When magicians perform a show, they usually impress the children watching by pulling a rabbit from a top hat, revealing a dove from their clasped hands, or drawing a never ending handkerchief out of their pocket. But for some children, all it would take to make them happy is to find clean, drinkable water pouring from their taps.
The ultimate dream for more than 7 million people in Egypt is to have clean accessible water to use and drink, a dream that UNICEF Egypt is trying to achieve. For the first time in Egypt, UNICEF started using click- funding in its campaign “Water for Life”. The initiative aims to provide access to safe drinking water for the poorest families in Egypt, to protect tens of thousands of children from water borne diseases, and to improve their health and nutrition.
Every view, like, comment, and share for the video published on UNICEF’s social media channels will be counted and translated into “points”. If the video achieves 1.5m points, the campaign’s sponsors will provide 1,000 households in Egypt with plumbing and clean water.
“We aim to engage both the public and private sector in contributing to provide water connections for those who don’t have access to direct household connections,” UNICEF’s representative in Egypt Bruno Maes said. “Such interaction doesn’t only reflect public and private sector financial engagement but it also raises awareness about water deprivation related issues via initiating public debate on the importance of hygiene and water preservation means.”
In the video, a magician tries and fails to perform magic tricks to make his audience of unprivileged children smile. Only when there is clean water from his magic tap is he capable to replace their frowns with smiles, laughter, and applause.

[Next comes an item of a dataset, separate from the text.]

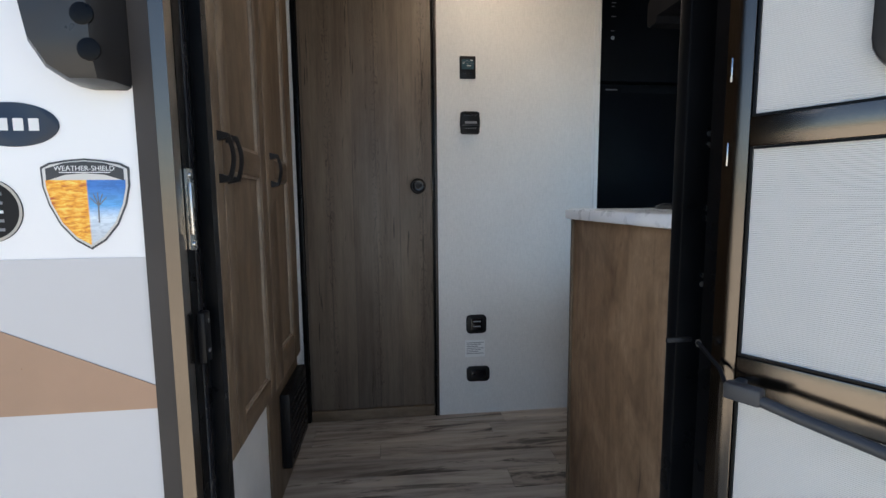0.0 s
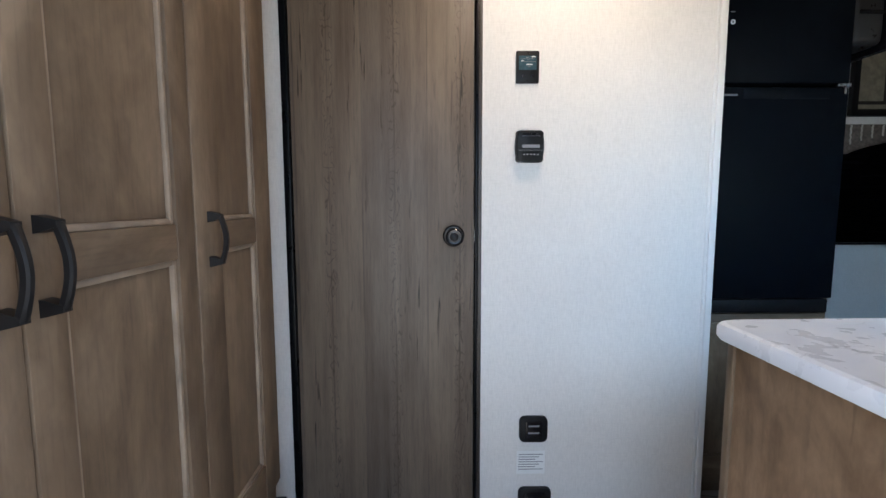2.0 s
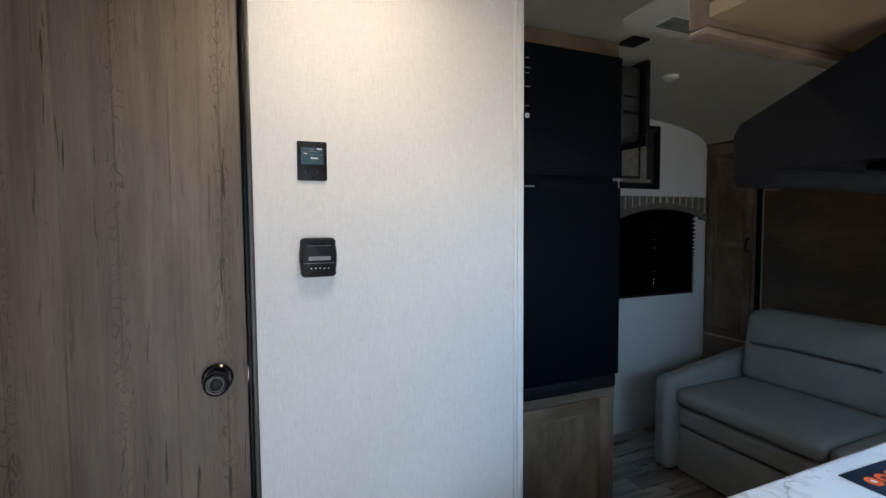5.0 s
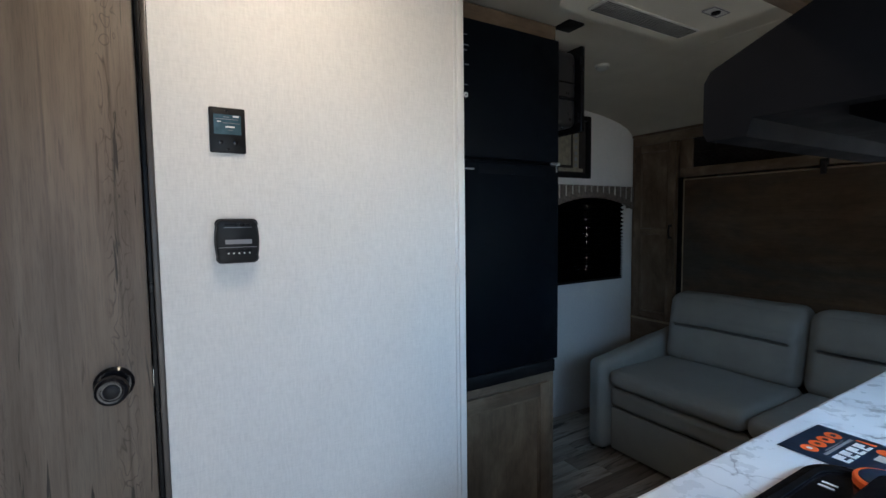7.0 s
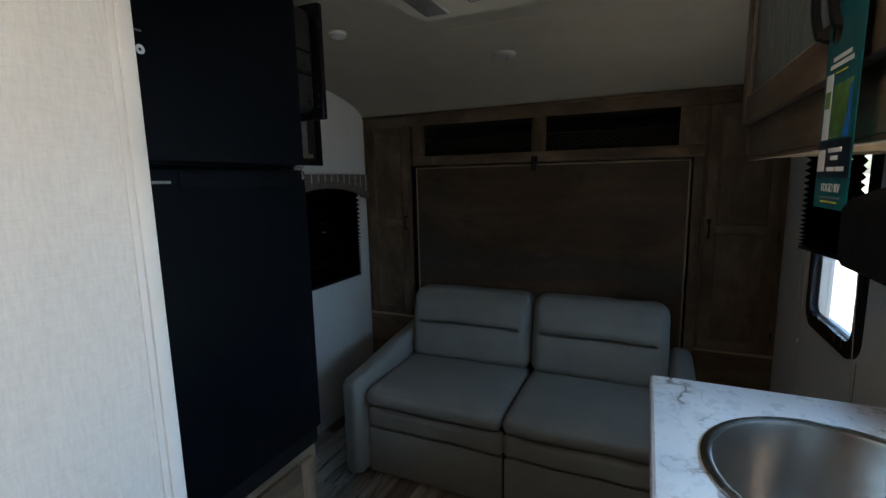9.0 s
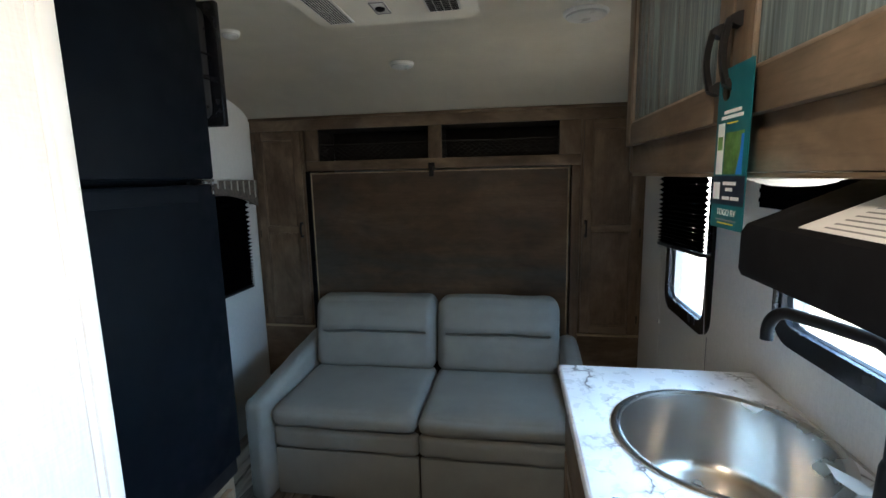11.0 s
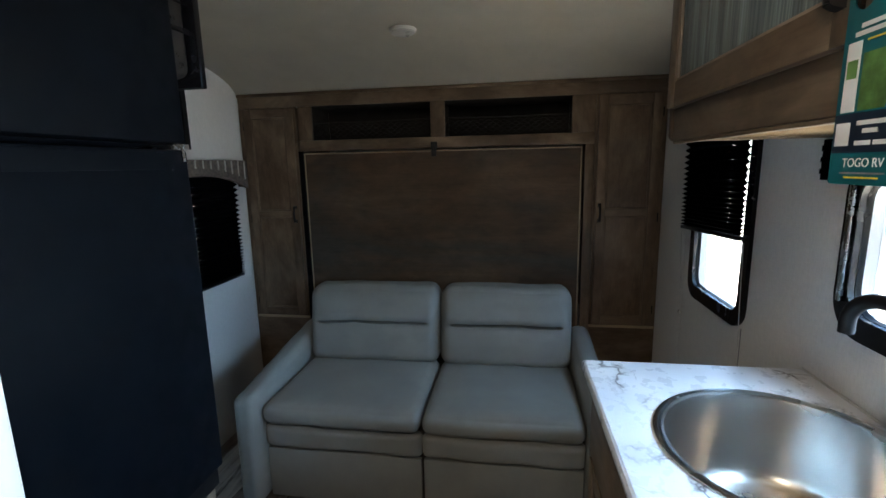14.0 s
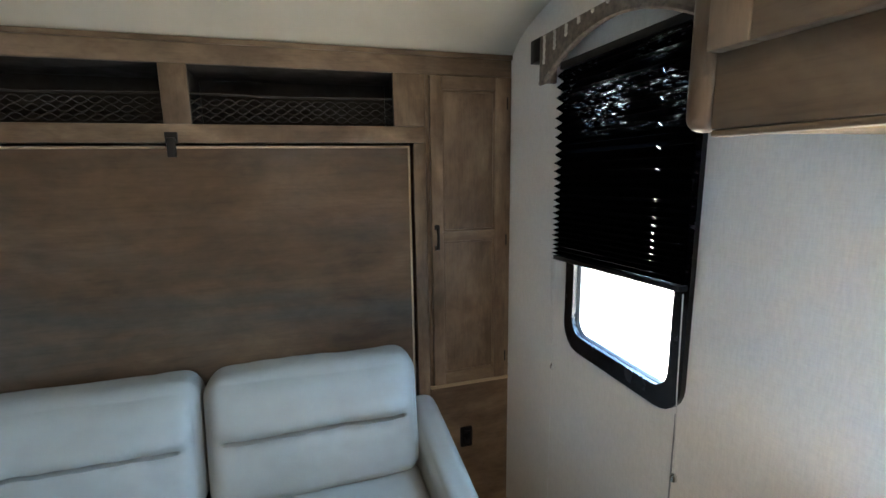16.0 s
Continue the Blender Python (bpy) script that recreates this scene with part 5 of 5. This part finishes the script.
for a, b in ((1.9785, 2.6435), (1.2505, 1.8995)):
    # cubby insides coloured near-black: the shade of the recess is in the colour
    part("shelf_board", slab(FM, a - 0.02, b + 0.02, 1.590, 1.602, -0.30, -0.0205), M_DARK, bc, "shelf board with the cubby shade in its colour")
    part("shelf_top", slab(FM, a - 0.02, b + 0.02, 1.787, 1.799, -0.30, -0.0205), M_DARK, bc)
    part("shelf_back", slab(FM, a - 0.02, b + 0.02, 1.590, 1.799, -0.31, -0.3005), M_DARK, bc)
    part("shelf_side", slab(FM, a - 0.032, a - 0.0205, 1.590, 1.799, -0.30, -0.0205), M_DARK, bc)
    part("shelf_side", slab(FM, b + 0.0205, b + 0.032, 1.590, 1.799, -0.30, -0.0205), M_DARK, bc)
    bms = []
    for k in range(3):
        for s in (1, -1):
            pts = [FM(a + (b - a) * i / 60, 1.622 + k * 0.026 + s * 0.011 * math.sin(i * 0.85), -0.03 - 0.004 * s) for i in range(61)]
            bms.append(tube(pts, 0.0022, 5))
    bms.append(tube([FM(a, 1.700, -0.03), FM((a + b) / 2, 1.694, -0.028), FM(b, 1.700, -0.03)], 0.004, 6))
    part("net", join(*bms), M_NET, bc, "dark elastic net across the shelf")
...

The video stars well-known Egyptian actor Maged El-Kedwany and directed by award winning Amr Salama with music by prominent musician Hany Adel. They all volunteered their time and expertise for the cause. Within one day of its release, it has been viewed more than 730,000 times, gained over 57,000 likes, and was shared more than 52,000 times.
UNICEF’s campaign is organised in collaboration with Rotary Club International, an international service organisation that mobilises resources for household water connections through its networks, in partnership with Holding Co. for Water & Wastewater (HCWW).
Seven million Egyptians live in households without a direct water connection and 1.5 million rely on water from tanker trucks. This combination of poor water quality and inadequate sanitation services leads to the spread of water related diseases. According to a UNICEF study, acute diarrhoea accounts for 9.1% of the total deaths of children under-five years.
“Water for Life” has managed to change 8,000 lives in the most deprived and underprivileged governorates since it began.